Abordant le troisième chantier relatif à l'"exigence démocratique", le Premier ministre a évoqué, prenant l'exemple des 80 km/h, la difficulté à "gouverner" dans un contexte de défiance permanente. Avant d'interpréter plusieurs attentes des Français : la nécessité de "mieux identifier qui fait quoi dans le millefeuille actuel", la construction d'"outils d'une démocratie plus délibérative". Considérant que cette démocratie délibérative se développait au niveau local mais restait encore "largement à inventer au niveau de l'État", Édouard Philippe a jugé que "des structures qui étaient prévues à cet effet n'ont pas permis d'organiser le Grand Débat et qu’il a donc fallu en imaginer d’autres" – référence laissant planer un certain doute sur l'avenir de la Commission nationale du débat public qui, en l'occurrence, n'était pas "prévue" pour organiser une telle démarche de concertation jamais menée auparavant. "Le Grand Débat se termine mais l'exigence de participation demeure", a-t-il continué. Restant flou sur les modalités qui pourraient être renforcées, le chef du gouvernement a toutefois considéré que les Français souhaitaient avant tout "une démocratie plus représentative, plus transparente, plus efficace et une exemplarité encore renforcée".
Dernier axe : celui de l'"urgence climatique". "Les Français, à la différence de nombreux autres peuples, ne sont pas climato-sceptiques", a salué Édouard Philippe. "En revanche, ils ne veulent plus que des taxes leur dictent ce qu’ils doivent faire et dans les cas où ils peuvent l'envisager, ils veulent que leurs produits financent des dispositifs d'accompagnement", a-t-il simplement évoqué.
Quid de la restitution du Grand Débat qui a eu lieu entre le chef de l'État et les élus locaux ?
Repassant la main à la "démocratie représentative", le Premier ministre a estimé qu'il s'agissait désormais de transformer "ces éléments de consensus" en "compromis démocratiques pour atteindre ces objectifs". Mardi devant les députés et mercredi devant les sénateurs, il pourrait préciser davantage les contours de ces chantiers - fiscalité, services publics, décentralisation, démocratie et réforme constitutionnelle… - et leur calendrier, même si les premières annonces du chef de l'État ne sont attendues que pour mi-avril.

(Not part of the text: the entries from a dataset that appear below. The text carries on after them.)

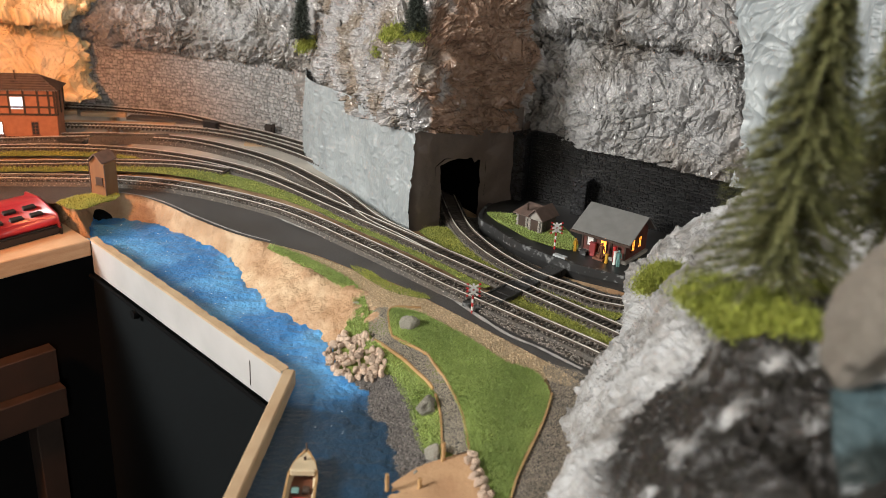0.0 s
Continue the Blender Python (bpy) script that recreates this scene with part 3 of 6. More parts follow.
# ---- lower buttress with the tunnel mouth ----
def build_portal():
    left = np.array([(-0.225, 1.37), (-0.2, 1.258), (-0.131, 1.151), (-0.078, 1.061), (-0.038, 1.003)])
    loft("rock_buttress_side", [[(x, y, z * (1.0 - 0.025 * (4 - i) if z > 0 else 1.0)) for i, (x, y) in enumerate(left)] for z in (-0.012, 0.04, 0.085, 0.122)],
         150, 110, SMOOTH_ROCK, 0.004, 0.03, 71, label="pale blue-grey smooth plaster rock flank", big=0.006)
    a, b = np.array((-0.038, 1.003)), np.array((0.092, 1.1))
    ln = np.linalg.norm(b - a)
    d, nrm = (b - a) / ln, np.array(((b - a)[1], -(b - a)[0])) / ln
    us, zs = np.linspace(0, ln, 320), np.linspace(-0.012, 0.125, 260)
    gu, gz = np.meshgrid(us, zs, indexing="ij")
    p = np.stack([a[0] + d[0] * gu, a[1] + d[1] * gu, gz], -1)
    c = 0.068
    wob = 0.0012 * fractal(p, 0.012, 3, 83)
    hole = (np.abs(gu - c) + wob < 0.030) & (gz + wob * 1.5 < 0.072 - 0.35 * np.clip(np.abs(gu - c) - 0.013, 0, 1) - 0.004 * np.exp(-((gu - c - 0.020) / 0.004) ** 2))
    out = 0.004 * fractal(p, 0.03, 3, 81) + 0.004 * np.exp(-gu / 0.01) - 0.012 * np.exp(-gu / 0.006)
    p[..., :2] += nrm * out[..., None]
    keep = ~(hole[:-1, :-1] & hole[1:, 1:])
    tagged(grid_obj("tunnel_portal", p, PORTAL_ROCK, keep=keep), "dark brown plaster rock face round a tunnel mouth", "tunnel portal", kind="structure")
    bm = bmesh.new()
    prof = [(-0.038, -0.012), (-0.038, 0.066), (-0.024, 0.074), (0.024, 0.074), (0.038, 0.066), (0.038, -0.012)]
    m0 = a + d * c
    rings = []
    for t in np.linspace(0, 0.30, 8):
        q = m0 - nrm * t + d * (0.25 * t * t)
        rings.append([bm.verts.new((q[0] + d[0] * s, q[1] + d[1] * s, z)) for s, z in prof])
    for r0, r1 in zip(rings[:-1], rings[1:]):
        for i in range(len(prof) - 1):
            bm.faces.new((r0[i], r0[i + 1], r1[i + 1], r1[i]))
    bm.faces.new(rings[-1])
    tagged(part("tunnel_lining", bm, NEARBLACK), "black lining of the tunnel bore", "tunnel", kind="structure")
    bm = bmesh.new()
    for p0, p1 in (((0.092, 1.1), (0.125, 1.16)), ((0.125, 1.16), (0.085, 1.115))):
        bm.faces.new([bm.verts.new(v) for v in ((*p0, -0.012), (*p1, -0.012), (*p1, 0.104), (*p0, 0.104))])
    tagged(part("portal_return", bm, PORTAL_ROCK), "dark brown plaster return beside the tunnel mouth", "rock face", kind="structure")


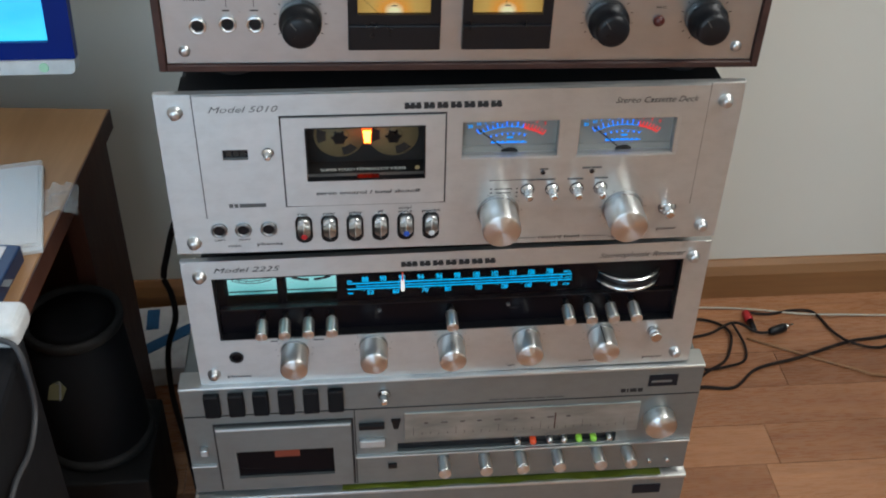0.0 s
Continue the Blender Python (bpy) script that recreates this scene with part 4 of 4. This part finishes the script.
# ---- lower stack ----
def tuner_deck():
    d = thing("cassette_receiver", "grey metallic cassette receiver under the silver receiver", "cassette receiver", pose(0, -0.003, -0.0055, 0, -0.3, 0))
    L0, R0 = -0.2385, 0.2385
    part("case", box(bmesh.new(), L0 + 0.002, R0 - 0.002, 0.012, 0.33, 0.166, 0.2985, 0.002), ALU_GREY, d, "pale metal cover")
    part("front_panel", frame_plate(bmesh.new(), (L0, R0, 0.1625, 0.3015), [(-0.2125, -0.0865, 0.1665, 0.2540), (-0.045, 0.165, 0.2055, 0.2175)], 0.0, 0.013), ALU_GREY, d, "grey metal front panel")
    part("top_edge", box(bmesh.new(), L0, R0, -0.0025, 0.020, 0.3005, 0.3035, 0.001), ALU, d, "bright top edge strip")
    part("groove", box(bmesh.new(), L0 + 0.001, R0 - 0.001, -0.0006, 0.0002, 0.2655, 0.2664), INK, d)
    part("ledge", box(bmesh.new(), -0.0845, R0, -0.0035, 0.001, 0.2020, 0.2040, 0.0006), ALU, d, "bright horizontal ledge")
    part("ledge", box(bmesh.new(), L0, -0.2150, -0.0030, 0.001, 0.2000, 0.2020, 0.0006), ALU, d)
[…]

On retiendra des annonces du Premier ministre que le mot "décentralisation" n'a pas été prononcé et que les enjeux des collectivités ont été évoqués à travers les deux "exigences" de proximité et de démocratie. Autre point à noter : le "Grand Débat national des élus locaux", qui a eu lieu à travers de multiples rencontres avec le chef de l'État, n'a ce jour pas fait l'objet d'une restitution en tant que telle. Auditionné le 4 avril au Sénat avec l'autre "animatrice" du Grand Débat Emmanuelle Wargon (voir notre article du même jour), le ministre Sébastien Lecornu avait garanti que tous ces échanges avaient fait l'objet d'un suivi précis et étaient repris dans le cadre d'un groupe de travail interministériel dédié. Mais, au titre de la "lisibilité" souhaitée pour l'avenir, il aurait pu être intéressant que la restitution destinée aux Français fasse également état de ces heures de débat pendant lesquelles les élus locaux ont évoqué leurs préoccupations.